Rather than de facto URNs, I'd say de facto URLs, but we don't have to quibble over that.

I'm on the east coast, unfortunately (North Carolina).

HN is going to start capping the thread depth, but you're welcome to email me if you'd like to talk more (bentrask@comcast.net). I've been trying to come up with an archival web proxy or something sort of related to WARC and the tooling around it, possibly using content addressing (although converting existing web pages seems ugly and I haven't found an ideal way).

chmike · on Aug 5, 2015

The authority is optional in an URI, the path is not. A blanc authority is not the same as an absent authority. Look at the examples in RFC3968 in section 1.1.2 at page 6 in https://tools.ietf.org/html/rfc3986.

The URI for the mailto scheme has only a relative path without authority and subdirs.

gojomo · on Aug 5, 2015

The RFC3986 path may be empty – which is essentially the same as absent.
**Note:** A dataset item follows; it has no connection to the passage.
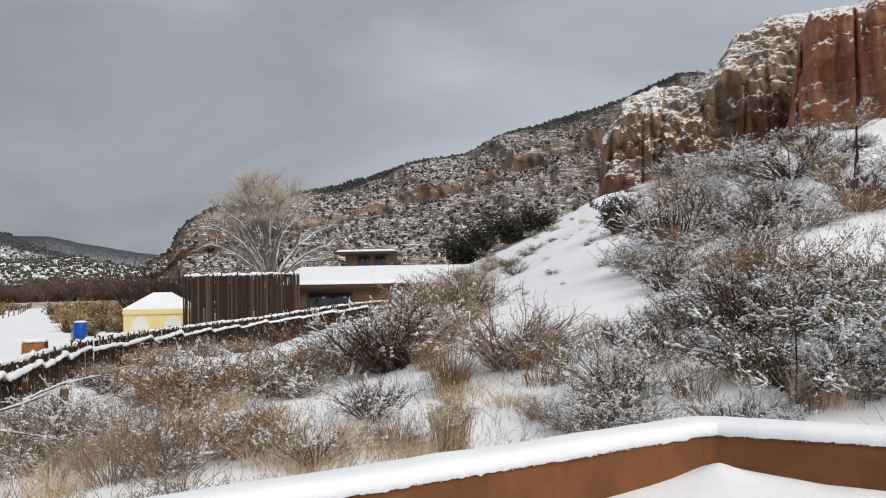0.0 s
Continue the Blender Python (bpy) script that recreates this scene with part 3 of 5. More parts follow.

Also, when magnet-URI was composed, the URI spec was RFC 2396, which clearly describes <path> is one of the elements that "may be absent":

https://tools.ietf.org/html/rfc2396#section-3

Also both RFC2396 and RFC3986 allow for URI schemes where everything after the 'scheme:' is opaque, and need not be strictly interpretable as authority/path/etc. (RFC2396 mentions that it will still refer to this opaque-part as a 'path', because "they are mutually exclusive for any given URI and can be parsed as a single component".)